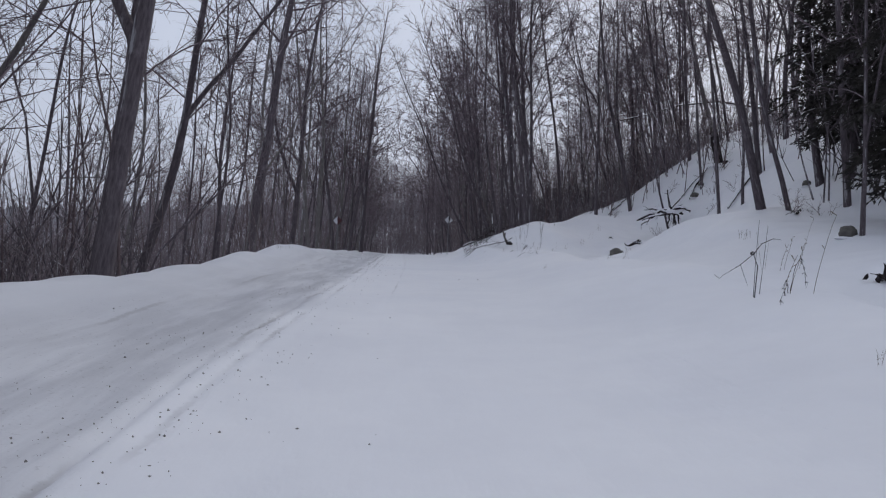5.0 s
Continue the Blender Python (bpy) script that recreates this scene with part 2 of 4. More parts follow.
def land_z(lat, y):
    """Height of the snow at a distance lat to the right of the driven line."""
    lat, y = np.broadcast_arrays(np.asarray(lat, float), np.asarray(y, float))
    z = road_z(y)
    right = soft_interp(lat, (0, 1.8, 3, 4, 5.6, 6.7, 8.5, 10, 13, 20, 45, 120, 2000), (0, 0.06, 0.42, 0.78, 1.0, 1.18, 2.05, 2.65, 3.9, 6.6, 15.0, 24.0, 60.0), 0.55)
    right = right * (0.9 + 0.1 * np.tanh((60 - y) / 10)) * np.interp(y, (-30, 60, 90, 200), (1, 1, 0.85, 0.7))
    right = right + hump(lat, y, 11.5, 13, 3.8, 7, 1.5) + hump(lat, y, 5.4, 45.4, 1.8, 2.3, 0.68) - hump(lat, y, 7.8, 39, 2.0, 3.0, 0.6) - hump(lat, y, 11.4, 43.5, 2.4, 4, 0.85) + hump(lat, y, 4.2, 57, 1.6, 5, 0.3) + hump(lat, y, 4.8, 51.5, 1.3, 2.8, 0.35)
    right = right + hump(lat, y, 10.8, 13.5, 2.2, 4.0, 0.75) + hump(lat, y, 10.6, 19.3, 1.9, 3.2, 1.2) - hump(lat, y, 18, 26, 5, 9, 2.2) + hump(lat, y, 18.5, 55.5, 3.7, 7, 1.8)
    right = right + hump(lat, y, 12.2, 22.0, 1.5, 2.2, 0.9) + hump(lat, y, 10.7, 17.8, 1.3, 1.8, 0.25) - hump(lat, y, 9.2, 23.4, 1.4, 2.4, 0.65)
    right = right + hump(lat, y, 7.6, 47.0, 1.6, 2.5, 0.8) + hump(lat, y, 9.4, 48.5, 1.6, 2.6, 0.6) - hump(lat, y, 10.8, 42.2, 2.2, 2.8, 0.5) - hump(lat, y, 6.3, 36.5, 1.6, 1.6, 0.15)
    for clat, cy, slat, amp in ((2.3, 40.8, 0.8, 0.39), (4.5, 40.8, 1.2, -0.38), (6.0, 40.8, 1.6, -0.2), (8.0, 40.8, 2.0, -0.05), (2.3, 43.2, 0.8, 0.28), (3.3, 43.2, 0.9, 0.14),
                                (4.5, 43.2, 1.2, 0.12), (6.0, 43.2, 1.6, 0.24), (2.3, 45.8, 0.8, -0.11), (3.3, 45.8, 0.9, 0.31), (4.5, 45.8, 1.2, 0.07), (6.0, 45.8, 1.6, -0.16), (3.0, 52.5, 0.9, 0.16), (3.0, 54.5, 0.9, 0.16)):
        right = right + hump(lat, y, clat, cy, slat, 1.9, amp)
    bank = np.interp(y, (-30, 6, 13, 16, 24, 28, 34, 40, 46, 55, 80, 200), (0.45, 0.42, 0.38, 0.33, 0.32, 0.16, 0.40, 0.32, 0.16, 0.16, 0.2, 0.2))
    lump = wave(lat, y, 3.1, 3) * 0.05 + wave(lat, y, 1.3, 4) * 0.018
    left = (bank + lump * 1.2) * (soft_interp(lat, (-4.9, -4.5, -3.0), (1.0, 1.0, 0.0), 0.35))
    left = left + soft_interp(lat, (-2000, -150, -60, -25, -9, -6.8, -5.2), (-16, -14, -8.5, -3.6, -1.3, -0.75, 0.0), 0.4)
    side = np.clip((lat - 1.5) / 2.5, 0, 1)
    z = z + np.where(lat > 0, right + lump * side * 1.1, left)
    i, w = between(y, BANK_Y)
    z = z + (BANK_H[i] * (1 - w) + BANK_H[i + 1] * w) * soft_interp(lat, (-5.6, -4.9, -4.5, -3.0), (0, 1, 1, 0), 0.35)
    j, u = between(y, DRIFT_Y)
    i, w = between(lat, DRIFT_LAT)
    drift = (DRIFT_H[j, i] * (1 - w) + DRIFT_H[j, i + 1] * w) * (1 - u) + (DRIFT_H[j + 1, i] * (1 - w) + DRIFT_H[j + 1, i + 1] * w) * u
    z = z + drift * np.clip((lat - 1.8) / 1.2, 0, 1)
    outside = np.clip((np.abs(lat + 1.0) - 3.2) / 2.0, 0, 1)
    z = z + wave(lat, y, 7.0, 5) * 0.05 * outside + wave(lat, y, 0.9, 6) * 0.006
    # wheel tracks in the packed snow: sharp grooves with pushed-up lips, and rough sanded snow between
    for c, w, d in ((0.0, 0.05, 0.020), (-0.26, 0.05, 0.028), (1.0, 0.035, 0.010), (-1.35, 0.20, 0.03), (-0.7, 0.35, 0.014)):
        q = lat - rut_x(y) - c
        d = d * np.clip((y - 22) / 5, 0, 1) if c == 1.0 else d
        d = d * np.clip(0.6 + 0.6 * np.clip((y - 35) / 2, 0, 1) + 0.6 * wave(0 * y, y, 5.0, 20 + int(w * 100) - int(c * 10)) + 0.35 * wave(lat, y, 0.8, 31), 0.05, 1.3)
        z = z - d * np.exp(-(q / w) ** 2) + (0.35 * d * np.exp(-((np.abs(q) - 2.4 * w) / w) ** 2) if w < 0.1 else 0)
    rough = np.exp(-((lat + 2.1) / 0.9) ** 4)
    z = z + rough * (wave(lat, y, 0.42, 7) * 0.006 + wave(lat, y, 0.19, 8) * 0.003)
    return z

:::

What you need to do
Write the full listing out again with every line unchanged, but include no pictures.

Exercise result
5.0 s
Continue the Blender Python (bpy) script that recreates this scene with part 2 of 4. More parts follow.
def land_z(lat, y):
    """Height of the snow at a distance lat to the right of the driven line."""
    lat, y = np.broadcast_arrays(np.asarray(lat, float), np.asarray(y, float))
    z = road_z(y)
    right = soft_interp(lat, (0, 1.8, 3, 4, 5.6, 6.7, 8.5, 10, 13, 20, 45, 120, 2000), (0, 0.06, 0.42, 0.78, 1.0, 1.18, 2.05, 2.65, 3.9, 6.6, 15.0, 24.0, 60.0), 0.55)
    right = right * (0.9 + 0.1 * np.tanh((60 - y) / 10)) * np.interp(y, (-30, 60, 90, 200), (1, 1, 0.85, 0.7))
    right = right + hump(lat, y, 11.5, 13, 3.8, 7, 1.5) + hump(lat, y, 5.4, 45.4, 1.8, 2.3, 0.68) - hump(lat, y, 7.8, 39, 2.0, 3.0, 0.6) - hump(lat, y, 11.4, 43.5, 2.4, 4, 0.85) + hump(lat, y, 4.2, 57, 1.6, 5, 0.3) + hump(lat, y, 4.8, 51.5, 1.3, 2.8, 0.35)
    right = right + hump(lat, y, 10.8, 13.5, 2.2, 4.0, 0.75) + hump(lat, y, 10.6, 19.3, 1.9, 3.2, 1.2) - hump(lat, y, 18, 26, 5, 9, 2.2) + hump(lat, y, 18.5, 55.5, 3.7, 7, 1.8)
    right = right + hump(lat, y, 12.2, 22.0, 1.5, 2.2, 0.9) + hump(lat, y, 10.7, 17.8, 1.3, 1.8, 0.25) - hump(lat, y, 9.2, 23.4, 1.4, 2.4, 0.65)
    right = right + hump(lat, y, 7.6, 47.0, 1.6, 2.5, 0.8) + hump(lat, y, 9.4, 48.5, 1.6, 2.6, 0.6) - hump(lat, y, 10.8, 42.2, 2.2, 2.8, 0.5) - hump(lat, y, 6.3, 36.5, 1.6, 1.6, 0.15)
    for clat, cy, slat, amp in ((2.3, 40.8, 0.8, 0.39), (4.5, 40.8, 1.2, -0.38), (6.0, 40.8, 1.6, -0.2), (8.0, 40.8, 2.0, -0.05), (2.3, 43.2, 0.8, 0.28), (3.3, 43.2, 0.9, 0.14),
                                (4.5, 43.2, 1.2, 0.12), (6.0, 43.2, 1.6, 0.24), (2.3, 45.8, 0.8, -0.11), (3.3, 45.8, 0.9, 0.31), (4.5, 45.8, 1.2, 0.07), (6.0, 45.8, 1.6, -0.16), (3.0, 52.5, 0.9, 0.16), (3.0, 54.5, 0.9, 0.16)):
        right = right + hump(lat, y, clat, cy, slat, 1.9, amp)
    bank = np.interp(y, (-30, 6, 13, 16, 24, 28, 34, 40, 46, 55, 80, 200), (0.45, 0.42, 0.38, 0.33, 0.32, 0.16, 0.40, 0.32, 0.16, 0.16, 0.2, 0.2))
    lump = wave(lat, y, 3.1, 3) * 0.05 + wave(lat, y, 1.3, 4) * 0.018
    left = (bank + lump * 1.2) * (soft_interp(lat, (-4.9, -4.5, -3.0), (1.0, 1.0, 0.0), 0.35))
    left = left + soft_interp(lat, (-2000, -150, -60, -25, -9, -6.8, -5.2), (-16, -14, -8.5, -3.6, -1.3, -0.75, 0.0), 0.4)
    side = np.clip((lat - 1.5) / 2.5, 0, 1)
    z = z + np.where(lat > 0, right + lump * side * 1.1, left)
    i, w = between(y, BANK_Y)
    z = z + (BANK_H[i] * (1 - w) + BANK_H[i + 1] * w) * soft_interp(lat, (-5.6, -4.9, -4.5, -3.0), (0, 1, 1, 0), 0.35)
    j, u = between(y, DRIFT_Y)
    i, w = between(lat, DRIFT_LAT)
    drift = (DRIFT_H[j, i] * (1 - w) + DRIFT_H[j, i + 1] * w) * (1 - u) + (DRIFT_H[j + 1, i] * (1 - w) + DRIFT_H[j + 1, i + 1] * w) * u
    z = z + drift * np.clip((lat - 1.8) / 1.2, 0, 1)
    outside = np.clip((np.abs(lat + 1.0) - 3.2) / 2.0, 0, 1)
    z = z + wave(lat, y, 7.0, 5) * 0.05 * outside + wave(lat, y, 0.9, 6) * 0.006
    # wheel tracks in the packed snow: sharp grooves with pushed-up lips, and rough sanded snow between
    for c, w, d in ((0.0, 0.05, 0.020), (-0.26, 0.05, 0.028), (1.0, 0.035, 0.010), (-1.35, 0.20, 0.03), (-0.7, 0.35, 0.014)):
        q = lat - rut_x(y) - c
        d = d * np.clip((y - 22) / 5, 0, 1) if c == 1.0 else d
        d = d * np.clip(0.6 + 0.6 * np.clip((y - 35) / 2, 0, 1) + 0.6 * wave(0 * y, y, 5.0, 20 + int(w * 100) - int(c * 10)) + 0.35 * wave(lat, y, 0.8, 31), 0.05, 1.3)
        z = z - d * np.exp(-(q / w) ** 2) + (0.35 * d * np.exp(-((np.abs(q) - 2.4 * w) / w) ** 2) if w < 0.1 else 0)
    rough = np.exp(-((lat + 2.1) / 0.9) ** 4)
    z = z + rough * (wave(lat, y, 0.42, 7) * 0.006 + wave(lat, y, 0.19, 8) * 0.003)
    return z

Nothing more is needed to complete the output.